* **The exercise**: Copy out the listing that follows, exact in every word, and skip the images.

'''

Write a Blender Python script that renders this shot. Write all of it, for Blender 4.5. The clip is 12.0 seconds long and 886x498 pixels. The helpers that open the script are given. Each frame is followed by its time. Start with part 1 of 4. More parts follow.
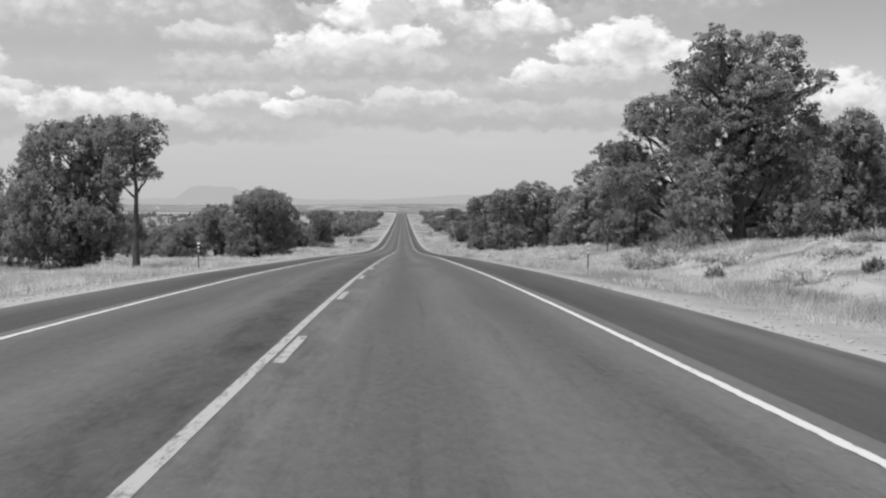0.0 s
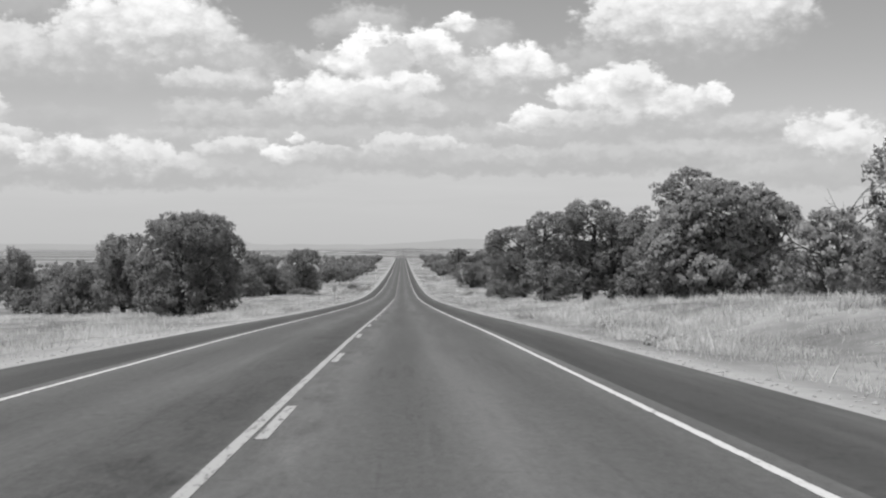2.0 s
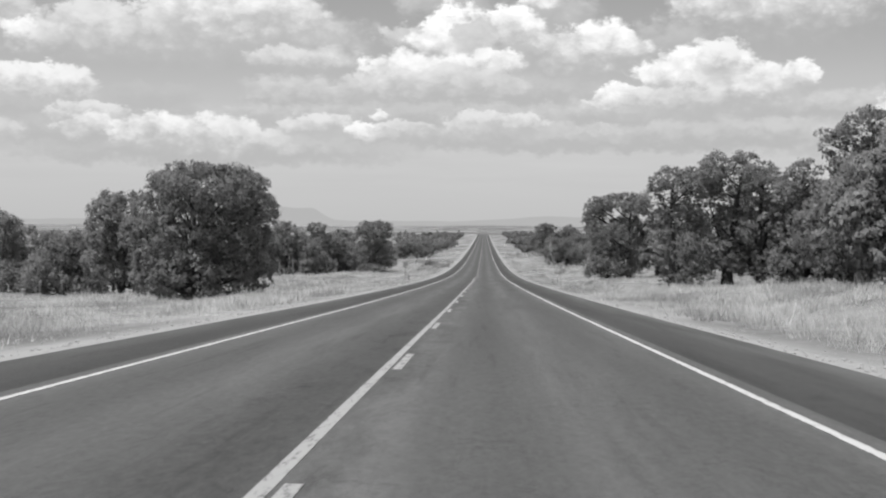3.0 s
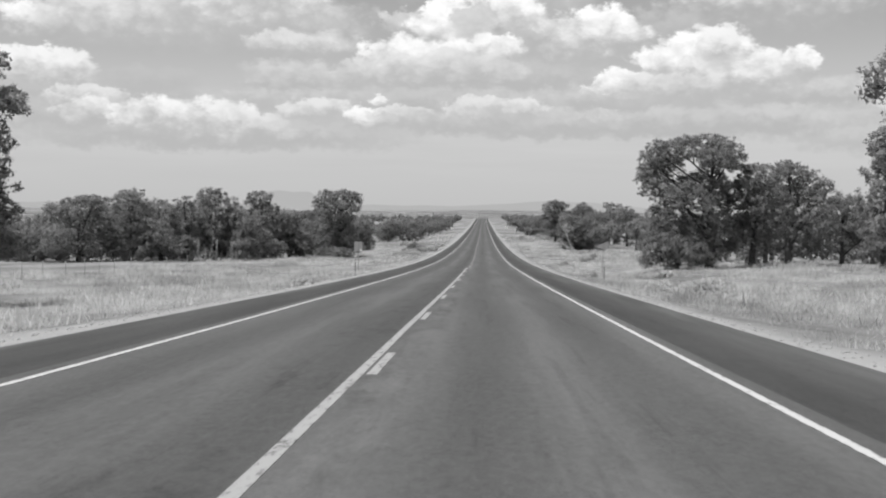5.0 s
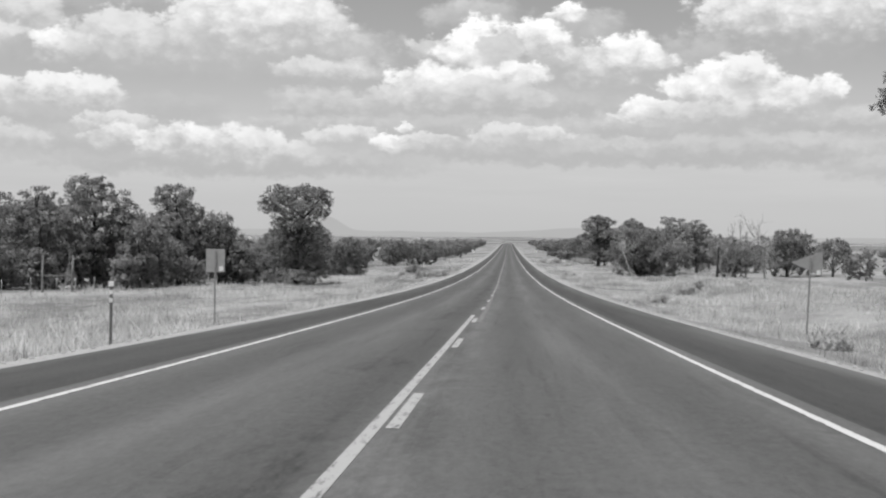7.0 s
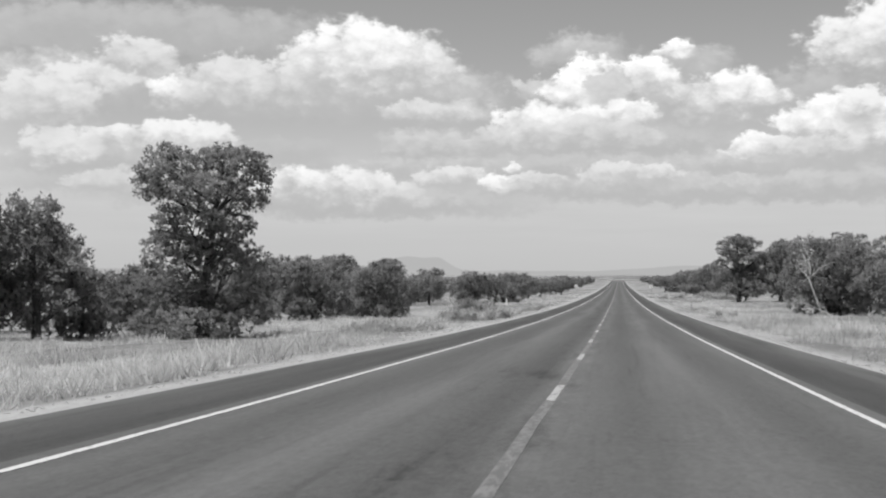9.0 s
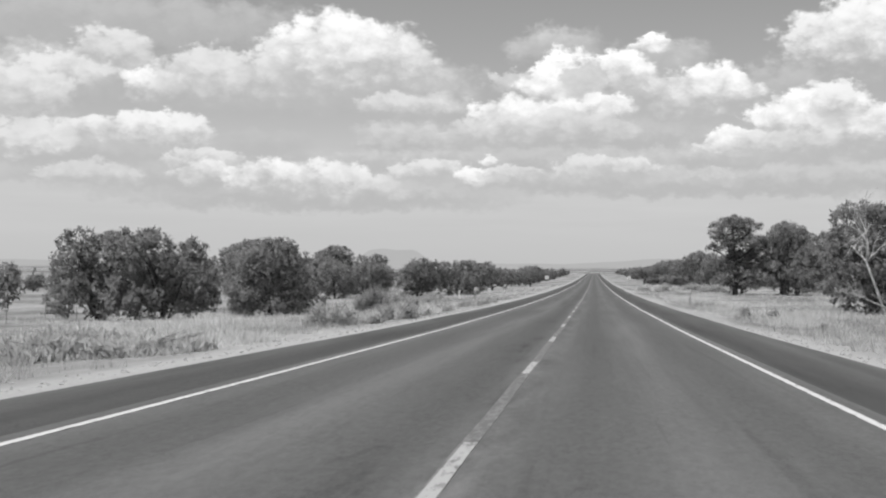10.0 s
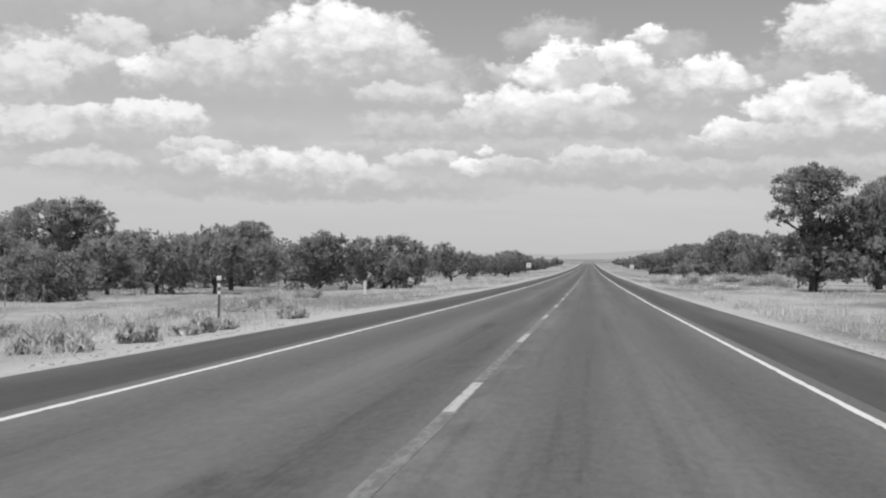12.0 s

'''

* **Correct result**:
Write a Blender Python script that renders this shot. Write all of it, for Blender 4.5. The clip is 12.0 seconds long and 886x498 pixels. The helpers that open the script are given. Each frame is followed by its time. Start with part 1 of 4. More parts follow.
0.0 s
2.0 s
3.0 s
5.0 s
7.0 s
9.0 s
10.0 s
12.0 s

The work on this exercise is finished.